Ya antes del partido la sensación era distinta. Chile se jugaba una nueva final, la que podíamos perder o ganar. Pero solo era eso, una final más para un grandioso equipo. En cambio, Argentina se jugaba más que la final de la Copa América Centenario, se sentía en el ambiente la enorme presión que tenían esos pobres cabros y que claramente Messi y compañía no pudieron soportar.
Ya antes del partido nuestros rivales hablaban de “merecimientos”, la albiceleste no era capaz de tomar su papel de favorito y apelaba a la emocionalidad, a lo moral, estaban asustados, presionados y de eso no hay duda.
“No sienten la música, pero van sintiendo un vago escozor, algo que les dice que se les viene la noche”, escribió Eduardo Sacheri relatando el comienzo de la carrera histórica de Maradona para dejar a medio equipo inglés en el piso y marcar su golazo.
Bueno eso pasó anoche en el Metlife, a medida que pasaban los minutos una dulce melodía iba generando un escalofrío incontrolable en los albicelestes, se les venía la noche, se les venían cuarenta millones de argentinos tratando de entender como un equipo plagado de estrellas no tenía el fuego sagrado de los chilenitos que hacían lo que querían dentro de la cancha.

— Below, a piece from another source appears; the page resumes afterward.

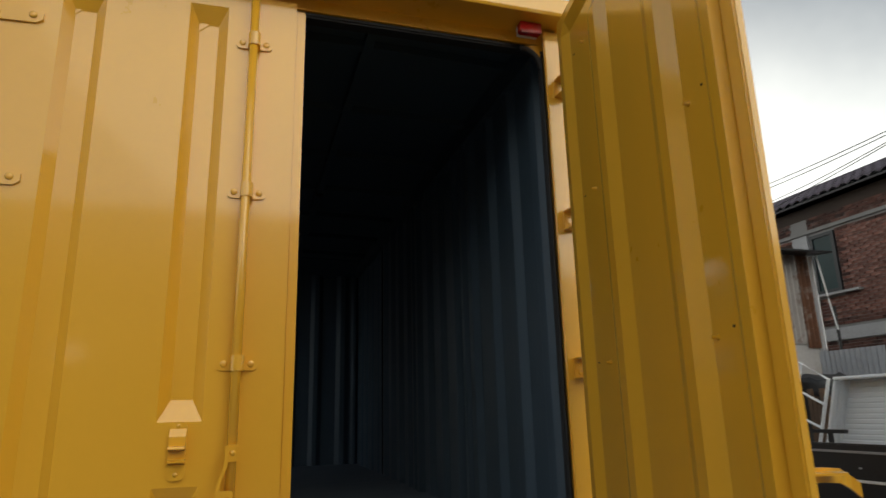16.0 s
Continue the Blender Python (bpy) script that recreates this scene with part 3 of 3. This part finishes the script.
part("rear_window", boxes((-4.75, -3.73, 11.735, 11.76, 2.17, 2.63), bevel=0.01), GLASS_CAB, cab, "rear cab window")
part("window_seal", boxes((-4.79, -3.69, 11.742, 11.756, 2.13, 2.67), bevel=0.01), RUBBER, cab)
part("side_window", boxes((-2.925, -2.885, 12.35, 13.2, 2.05, 2.65), bevel=0.02), GLASS_CAB, cab, "side window")
part("side_lamp", boxes((-3.11, -2.99, 11.70, 11.735, 1.98, 2.09), bevel=0.008), DARK, cab)
part("door_seam", boxes((-2.9, -2.893, 12.31, 12.325, 1.35, 2.75)), RUBBER, cab)
for k in range(9):
    part("roof_rib", boxes((-5.0 + k * 0.24, -4.9 + k * 0.24, 11.85, 13.2, 2.92, 2.965), bevel=0.012), ORANGE, cab)
bm = bmesh.new()
prism(bm, [(-3.60, 2.62), (-3.50, 2.72), (-2.97, 2.72), (-2.90, 2.62), (-2.89, 2.38), (-3.29, 2.38), (-3.36, 2.30), (-3.31, 1.9), (-3.18, 1.52), (-3.42, 1.52), (-3.50, 1.9), (-3.57, 2.35)], 11.30, 11.58, "y")
bmesh.ops.bevel(bm, geom=bm.edges[:], offset=0.02, segments=2, affect="EDGES")
duct = part("air_intake", bm, DARK, truck, "dark grey plastic air intake duct")
for z in (2.42, 2.2, 1.98, 1.76):
    for x in (-3.50, -3.37):
        part("clip", boxes((x - 0.018, x + 0.018, 11.285, 11.30, z - 0.02, z + 0.02), bevel=0.004), RUBBER, duct)
part("rib", boxes((-3.445, -3.425, 11.28, 11.302, 1.6, 2.55), bevel=0.006), RUBBER, duct)
part("lip", boxes((-3.40, -2.88, 11.28, 11.60, 2.375, 2.395), bevel=0.004), WHITE, duct)
for x in (-3.14, -3.04):
    bm = tube(bmesh.new(), [(x, 11.295, 2.53), (x, 11.285, 2.53)], 0.022, 10)
    part("screw", bm, RUBBER, duct)
cleaner = part("air_cleaner", boxes((-3.50, -3.02, 11.2, 11.7, 1.05, 1.5), bevel=0.012), DARK, truck, "ribbed grey air cleaner housing")
for k in range(7):
    part("rib", boxes((-3.52, -3.0, 11.18, 11.2, 1.08 + k * 0.058, 1.11 + k * 0.058), bevel=0.008), DARK, cleaner)
for x in (-4.3, -3.5):
    part("rail", boxes((x - 0.04, x + 0.04, 7.6, 13.5, 0.62, 0.86)), BLACK, truck)
bm = boxes((-4.25, -3.55, 11.0, 12.4, 0.75, 1.45), (-4.05, -3.6, 10.75, 11.1, 0.72, 1.2))
bmesh.ops.bevel(bm, geom=bm.edges[:], offset=0.05, segments=2, affect="EDGES")
part("engine_block", bm, STEEL, truck, "oily grey engine and gearbox")
bm = tube(bmesh.new(), [(-4.22, 10.6, 0.72), (-4.20, 10.6, 0.72), (-4.14, 10.6, 0.72), (-3.26, 10.6, 0.72), (-3.20, 10.6, 0.72), (-3.16, 10.6, 0.72)], [0.06, 0.12, 0.165, 0.165, 0.12, 0.05], 28)
tank = part("air_tank", bm, STEEL, truck, "silver air tank")
for x in (-3.9, -3.4):
    part("strap", tube(bmesh.new(), [(x - 0.02, 10.6, 0.72), (x + 0.02, 10.6, 0.72)], 0.169, 28), BLACK, tank)
part("tank_bracket", boxes((-4.05, -3.3, 10.58, 11.0, 0.62, 0.70)), BLACK, truck)
part("under_cab", boxes((-4.95, -2.98, 11.95, 12.0, 0.45, 1.66)), BLACK, truck)
rng = random.Random(11)
for k in range(34):
    x, z, y = rng.uniform(-3.95, -3.32), rng.uniform(0.85, 1.55), rng.uniform(10.6, 11.0)
    pts = [Vector((x, y, z))]
    for j in range(4):
        pts.append(pts[-1] + Vector((rng.uniform(-0.12, 0.12), rng.uniform(-0.05, 0.05), rng.uniform(-0.14, 0.12))))
    part("pipe", tube(bmesh.new(), pts, rng.uniform(0.012, 0.035), 8), rng.choice([STEEL, BLACK, STEEL, DARK]), truck, smooth=True)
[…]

Anoche hubo dos fuerzas parejas, pero con historias distintas. Chile un equipo formado a pulso, con un siglo de sufrimiento y con ganas indescifrables de ganar. En cambio ellos, con tan solo dos décadas sin ganar se volvieron locos, siguen locos, no saben cómo volver a ganar. Su mejor jugador, el mejor jugador del mundo se va, abandona el barco, ahora el desconcierto es total.

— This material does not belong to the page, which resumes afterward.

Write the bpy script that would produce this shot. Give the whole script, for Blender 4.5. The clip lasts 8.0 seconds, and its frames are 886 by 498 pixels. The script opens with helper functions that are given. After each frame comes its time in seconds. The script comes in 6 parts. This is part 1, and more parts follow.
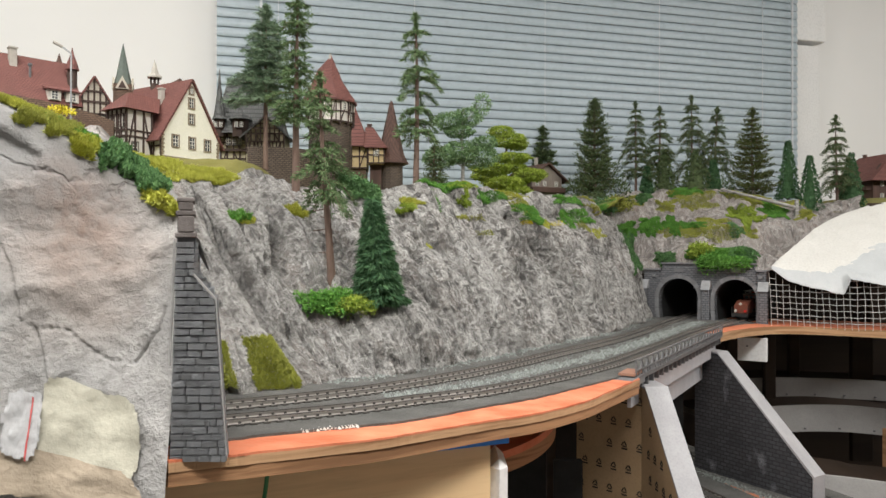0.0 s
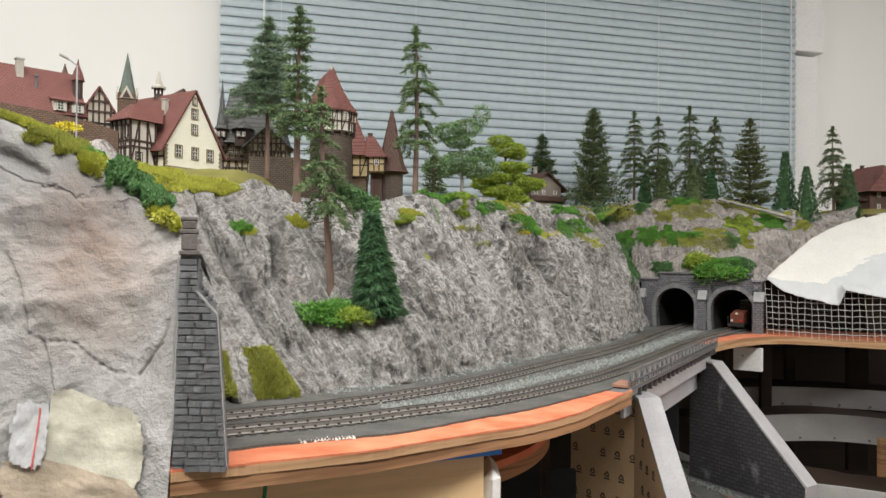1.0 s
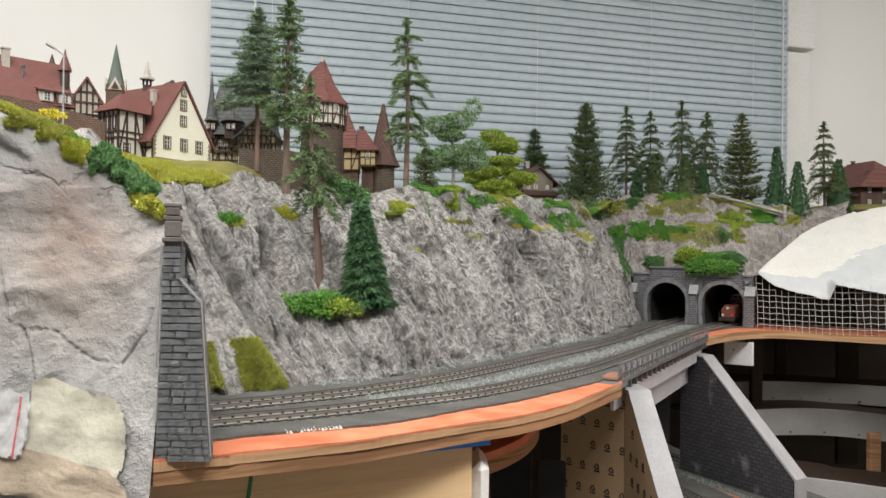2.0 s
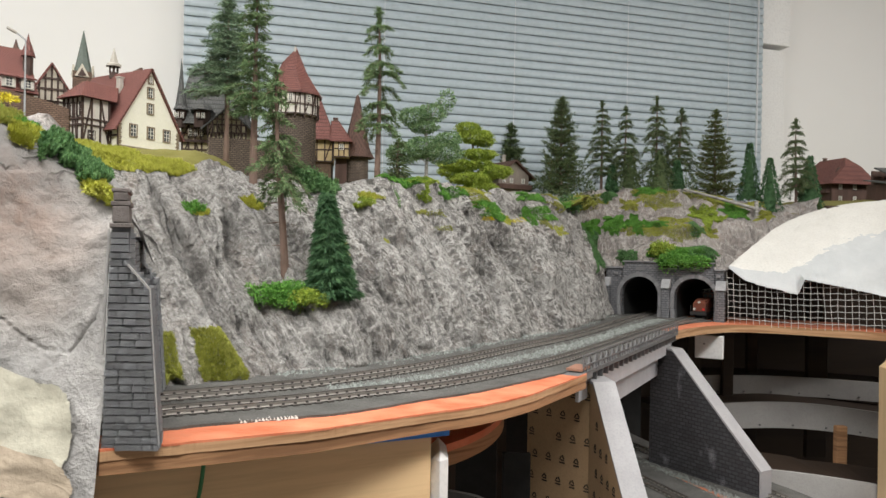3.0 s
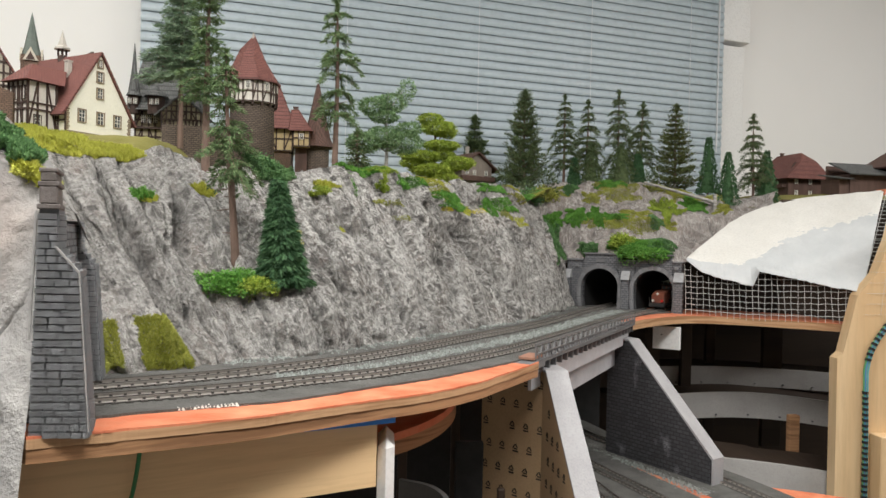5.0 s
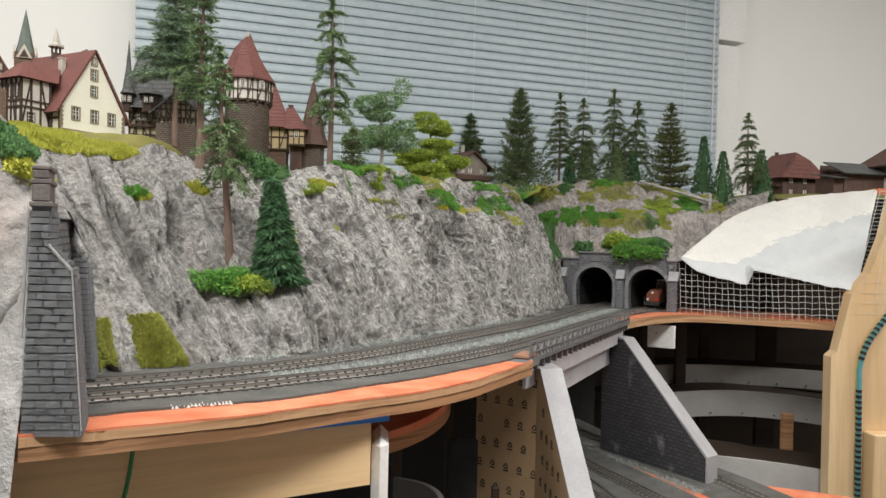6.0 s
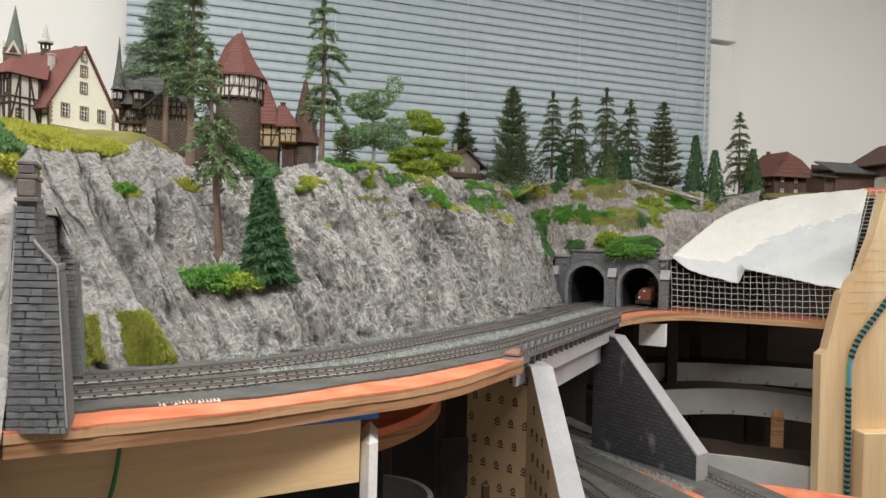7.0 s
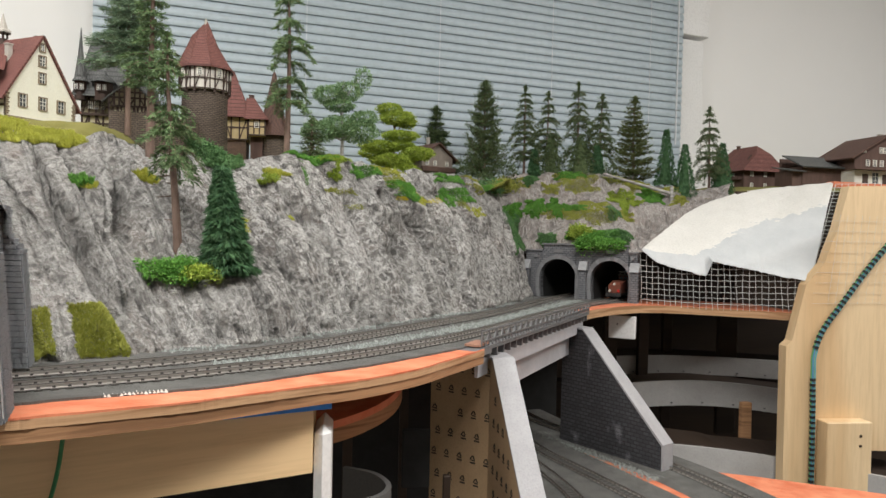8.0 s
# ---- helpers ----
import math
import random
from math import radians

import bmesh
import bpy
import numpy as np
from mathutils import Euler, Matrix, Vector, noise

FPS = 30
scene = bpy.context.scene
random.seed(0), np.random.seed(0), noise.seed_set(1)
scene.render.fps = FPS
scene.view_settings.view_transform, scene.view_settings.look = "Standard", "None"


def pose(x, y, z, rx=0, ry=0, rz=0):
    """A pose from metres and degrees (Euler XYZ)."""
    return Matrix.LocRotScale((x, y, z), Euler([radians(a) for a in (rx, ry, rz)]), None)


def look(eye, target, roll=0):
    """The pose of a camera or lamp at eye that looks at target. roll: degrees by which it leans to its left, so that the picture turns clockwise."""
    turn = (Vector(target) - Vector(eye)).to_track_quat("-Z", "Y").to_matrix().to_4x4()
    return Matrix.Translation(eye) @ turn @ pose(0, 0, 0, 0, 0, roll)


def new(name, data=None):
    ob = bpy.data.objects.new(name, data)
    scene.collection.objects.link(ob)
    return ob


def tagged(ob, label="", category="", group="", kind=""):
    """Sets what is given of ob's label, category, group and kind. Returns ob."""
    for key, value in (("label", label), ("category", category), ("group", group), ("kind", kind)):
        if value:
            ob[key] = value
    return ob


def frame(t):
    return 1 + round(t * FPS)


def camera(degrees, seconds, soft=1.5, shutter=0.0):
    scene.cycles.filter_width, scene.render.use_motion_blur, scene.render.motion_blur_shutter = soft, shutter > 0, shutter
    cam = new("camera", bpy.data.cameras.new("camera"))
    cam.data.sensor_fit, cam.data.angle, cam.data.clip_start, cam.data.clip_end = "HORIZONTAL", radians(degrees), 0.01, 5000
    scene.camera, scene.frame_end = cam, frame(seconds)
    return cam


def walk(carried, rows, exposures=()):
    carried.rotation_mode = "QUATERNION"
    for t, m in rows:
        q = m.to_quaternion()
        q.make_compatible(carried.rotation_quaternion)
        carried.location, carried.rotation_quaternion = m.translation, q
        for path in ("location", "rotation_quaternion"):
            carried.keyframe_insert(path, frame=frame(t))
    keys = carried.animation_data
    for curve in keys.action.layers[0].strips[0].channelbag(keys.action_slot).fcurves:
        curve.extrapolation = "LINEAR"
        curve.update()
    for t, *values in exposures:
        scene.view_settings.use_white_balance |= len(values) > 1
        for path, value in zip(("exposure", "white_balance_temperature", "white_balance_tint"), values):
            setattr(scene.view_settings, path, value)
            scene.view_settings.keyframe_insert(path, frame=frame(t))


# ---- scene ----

¿Alguien se habría imaginado que nuestra selección generaría un terremoto en la albiceleste? Anoche en Estados Unidos la historia definitivamente cambió, nuestros vecinos soñarán el resto de la vida con Bravo, Medel, Aránguiz, Vidal, Sánchez y compañía, pero sobretodo recordarán para siempre, por los siglos de los siglos a Messi mandando la pelota al cielo y sellando un nuevo fracaso en su almanaque.
Ayer quedó grabado para siempre que Chile cuenta con el fuego sagrado de los campeones, una llama forjada con el sufrimiento de cien años de vergüenzas deportivas y fue ese maldito dolor el que fraguó una armadura impenetrable para nuestros rivales, incluyendo al mejor jugador del mundo que todavía no entiende qué pasó y que nunca supo de dónde venía esa música, ni ese vago escozor que le anunciaba que se les venía la noche… una larga noche.